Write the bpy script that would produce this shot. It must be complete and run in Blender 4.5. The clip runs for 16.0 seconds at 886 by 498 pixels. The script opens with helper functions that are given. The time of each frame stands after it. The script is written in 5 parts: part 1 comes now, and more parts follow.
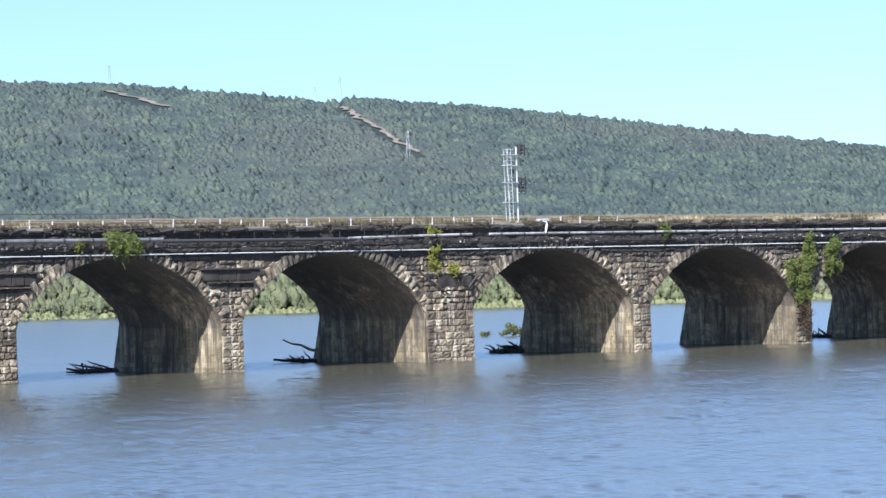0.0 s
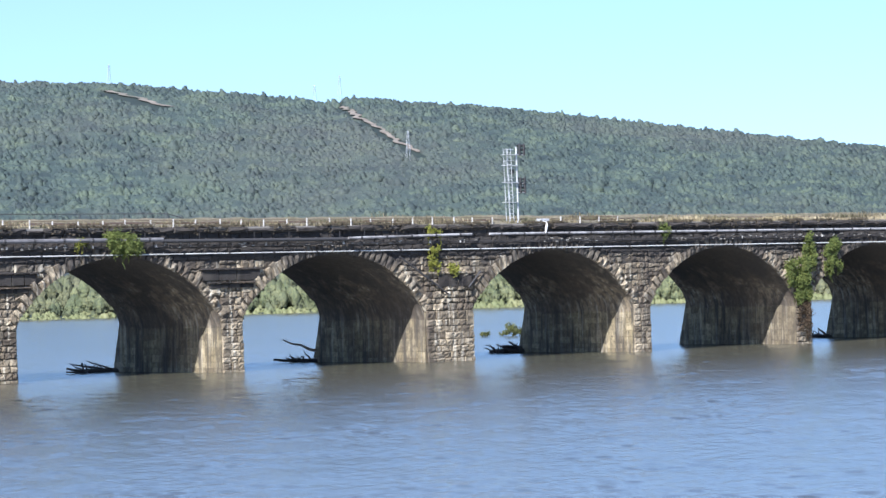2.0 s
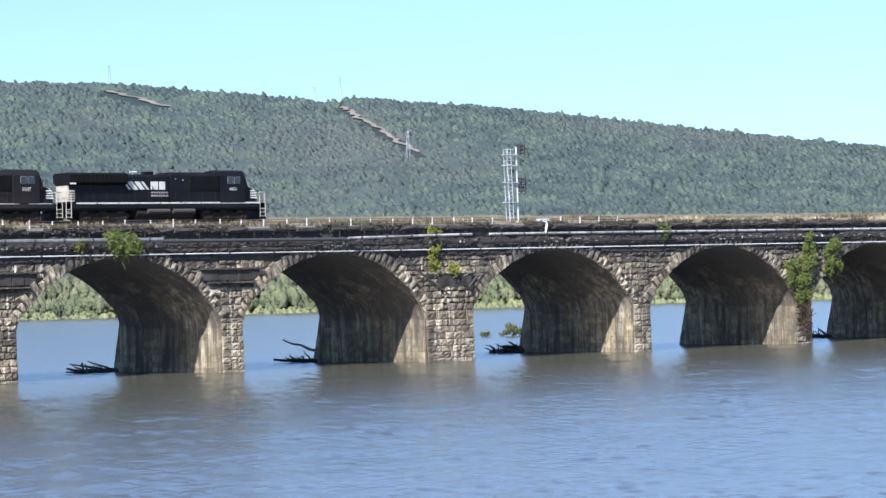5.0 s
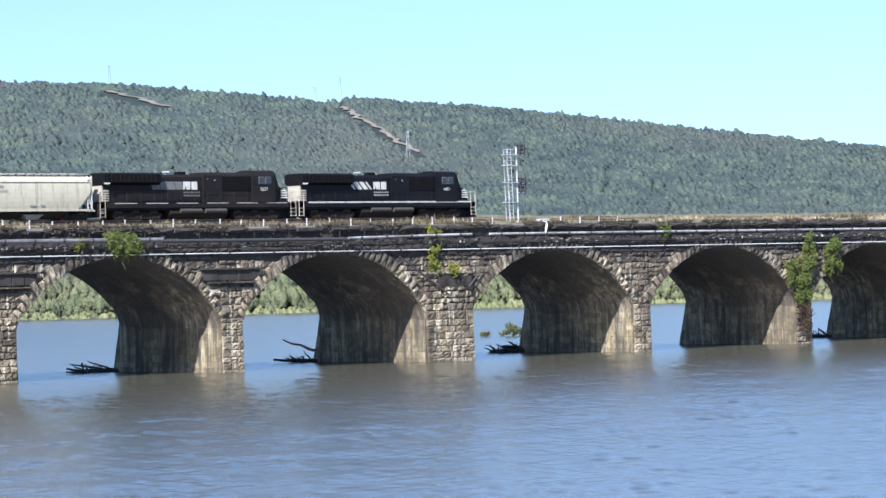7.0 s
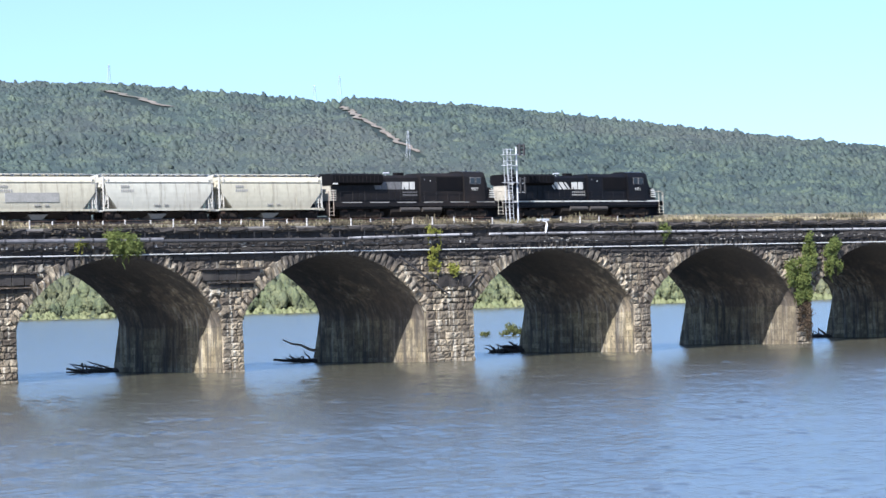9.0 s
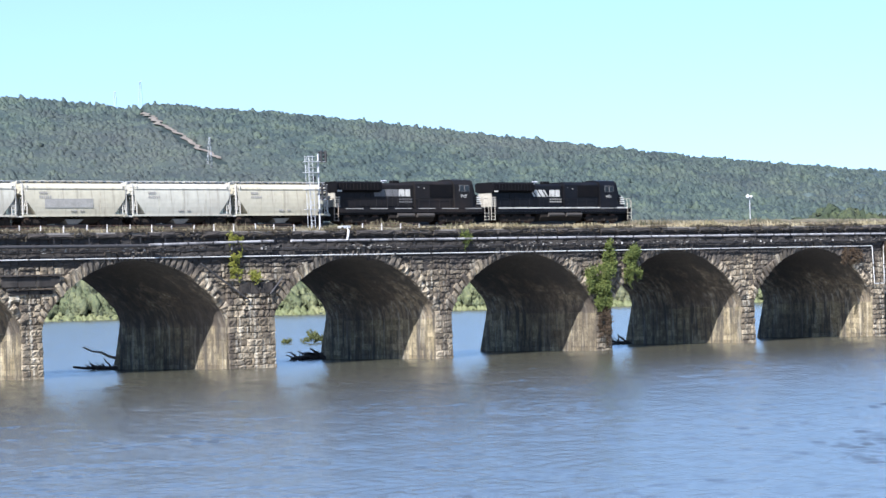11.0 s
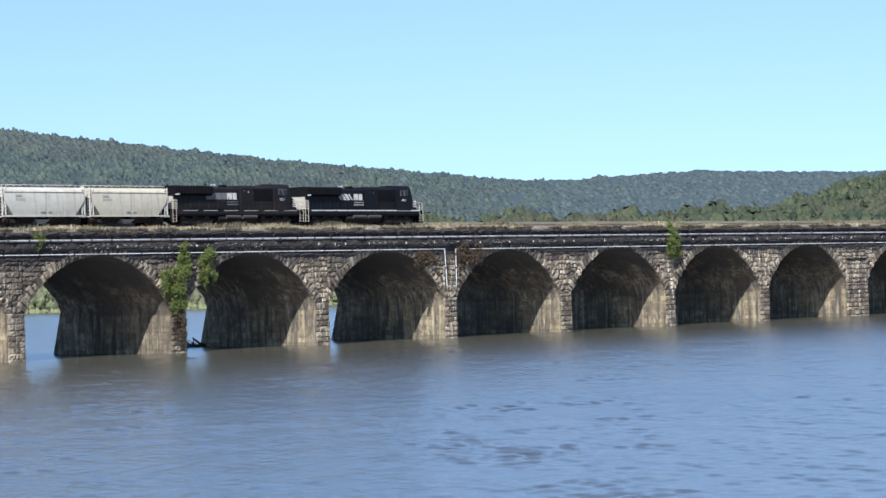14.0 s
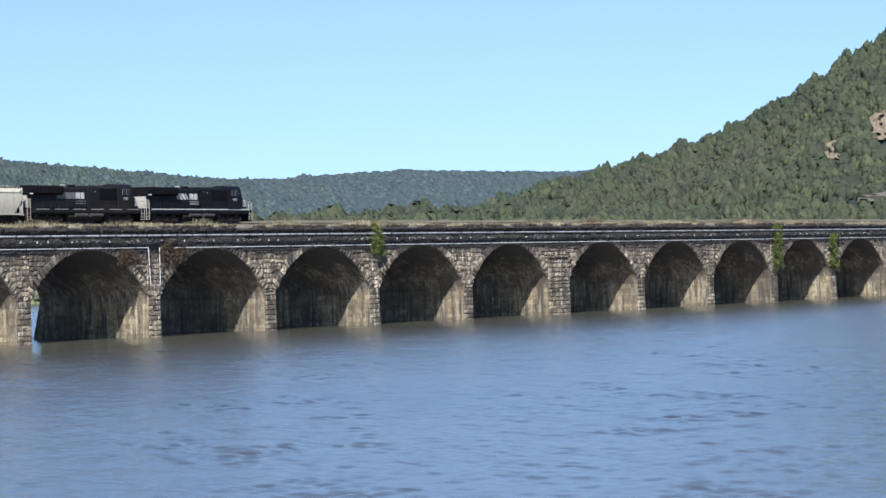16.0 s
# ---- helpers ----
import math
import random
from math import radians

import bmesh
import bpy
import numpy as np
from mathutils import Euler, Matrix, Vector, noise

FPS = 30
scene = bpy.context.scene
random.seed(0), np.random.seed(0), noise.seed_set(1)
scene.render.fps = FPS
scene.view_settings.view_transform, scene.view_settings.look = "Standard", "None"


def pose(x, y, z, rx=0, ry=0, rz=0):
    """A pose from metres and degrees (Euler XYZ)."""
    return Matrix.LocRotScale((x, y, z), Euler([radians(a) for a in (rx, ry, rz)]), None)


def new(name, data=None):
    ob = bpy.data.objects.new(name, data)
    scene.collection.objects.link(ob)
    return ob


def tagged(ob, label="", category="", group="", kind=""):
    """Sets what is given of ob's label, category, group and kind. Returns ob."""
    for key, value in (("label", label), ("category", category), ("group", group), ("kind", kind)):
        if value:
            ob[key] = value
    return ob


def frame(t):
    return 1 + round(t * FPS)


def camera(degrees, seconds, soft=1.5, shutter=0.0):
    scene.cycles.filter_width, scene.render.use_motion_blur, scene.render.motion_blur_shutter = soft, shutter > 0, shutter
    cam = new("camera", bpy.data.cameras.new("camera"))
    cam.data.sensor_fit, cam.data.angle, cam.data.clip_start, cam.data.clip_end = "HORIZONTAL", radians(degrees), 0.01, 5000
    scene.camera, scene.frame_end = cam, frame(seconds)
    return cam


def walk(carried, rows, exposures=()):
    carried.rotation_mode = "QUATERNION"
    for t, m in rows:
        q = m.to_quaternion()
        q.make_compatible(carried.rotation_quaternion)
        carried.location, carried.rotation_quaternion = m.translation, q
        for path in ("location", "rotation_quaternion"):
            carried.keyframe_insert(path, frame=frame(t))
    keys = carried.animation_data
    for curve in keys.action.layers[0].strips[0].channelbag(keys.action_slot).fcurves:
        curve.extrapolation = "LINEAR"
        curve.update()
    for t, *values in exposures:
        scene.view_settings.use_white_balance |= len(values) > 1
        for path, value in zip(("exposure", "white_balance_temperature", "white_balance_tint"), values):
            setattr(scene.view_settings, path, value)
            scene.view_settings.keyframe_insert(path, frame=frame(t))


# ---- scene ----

# ================= camera =================
EYE = (-155.237, -218.05, 7.523)
cam = camera(17.4625, 16.0)


def aim(yaw, pitch):
    """Heading clockwise from +y, tilt and the fixed lean of the tripod head."""
    return pose(*EYE, 90 + pitch, 0, -yaw) @ pose(0, 0, 0, 0, 0, -1.6)


PAN = [(0.0, 39.464, 0.709), (10.3, 39.464, 0.709), (10.4, 39.49, 0.709), (10.5, 40.058, 0.710), (10.6, 40.88, 0.715),
       (10.7, 41.93, 0.72), (10.8, 42.62, 0.73), (10.9, 43.02, 0.736), (11.0, 43.405, 0.738), (11.2, 44.10, 0.60),
       (11.4, 44.90, 0.41), (11.5, 45.353, 0.307), (11.75, 45.73, 0.27), (12.0, 46.379, 0.282), (12.5, 47.292, 0.481),
       (13.0, 47.957, 0.603), (13.2, 48.90, 0.62), (13.5, 50.207, 0.631), (14.0, 51.830, 0.556), (14.5, 53.462, 0.517),
       (15.0, 55.070, 0.440), (15.5, 56.539, 0.409), (16.0, 57.693, 0.371)]
EXPOSURES = [(0.0, 1.44, 5580, 14), (11.5, 1.44, 5580, 14), (12.5, 1.33, 5580, 14), (13.5, 1.08, 5580, 14), (16.0, 0.93, 5600, 14)]
walk(cam, [(t, aim(y, p)) for t, y, p in PAN], EXPOSURES)

# ================= light =================
SUN_FROM = 27.0      # the sunlight runs along the bridge, this far turned onto its face
SUN_HIGH = 43.0
a = radians(SUN_FROM)
toward = Vector((math.cos(a), math.sin(a), -math.tan(radians(SUN_HIGH)))).normalized()
sun = new("sun", bpy.data.lights.new("sun", "SUN"))
sun.data.energy, sun.data.angle, sun.data.color = 5.0, radians(0.53), (1.0, 0.92, 0.80)
sun.matrix_world = toward.to_track_quat("-Z", "Y").to_matrix().to_4x4()

world = bpy.data.worlds.new("sky")
scene.world = world
world.use_nodes = True
wn = world.node_tree.nodes
sky = wn.new("ShaderNodeTexSky")
sky.sky_type, sky.sun_disc = "NISHITA", False
sky.sun_elevation = radians(SUN_HIGH)
sky.sun_rotation = math.atan2(-toward.x, -toward.y)
sky.altitude, sky.air_density, sky.dust_density, sky.ozone_density = 100, 1.0, 0.3, 2.0
wn["Background"].inputs["Strength"].default_value = 0.077
# the dull band at the horizon is cleared away by looking a little higher up
geo, lift, unit = wn.new("ShaderNodeTexCoord"), wn.new("ShaderNodeVectorMath"), wn.new("ShaderNodeVectorMath")
lift.operation, unit.operation = "ADD", "NORMALIZE"
lift.inputs[1].default_value = (0, 0, 0.09)
wl = world.node_tree.links
wl.new(geo.outputs["Generated"], lift.inputs[0])
wl.new(lift.outputs[0], unit.inputs[0])
wl.new(unit.outputs[0], sky.inputs[0])
wl.new(sky.outputs[0], wn["Background"].inputs["Color"])

# ================= materials =================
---
To be done: Repeat word for word the lines from the line with "random.seed(0), np.random.seed(0), noise.seed_set(1)" to the line with "return 1 + round(t * FPS)", both lines included.

Exercise response:
random.seed(0), np.random.seed(0), noise.seed_set(1)
scene.render.fps = FPS
scene.view_settings.view_transform, scene.view_settings.look = "Standard", "None"


def pose(x, y, z, rx=0, ry=0, rz=0):
    """A pose from metres and degrees (Euler XYZ)."""
    return Matrix.LocRotScale((x, y, z), Euler([radians(a) for a in (rx, ry, rz)]), None)


def new(name, data=None):
    ob = bpy.data.objects.new(name, data)
    scene.collection.objects.link(ob)
    return ob


def tagged(ob, label="", category="", group="", kind=""):
    """Sets what is given of ob's label, category, group and kind. Returns ob."""
    for key, value in (("label", label), ("category", category), ("group", group), ("kind", kind)):
        if value:
            ob[key] = value
    return ob


def frame(t):
    return 1 + round(t * FPS)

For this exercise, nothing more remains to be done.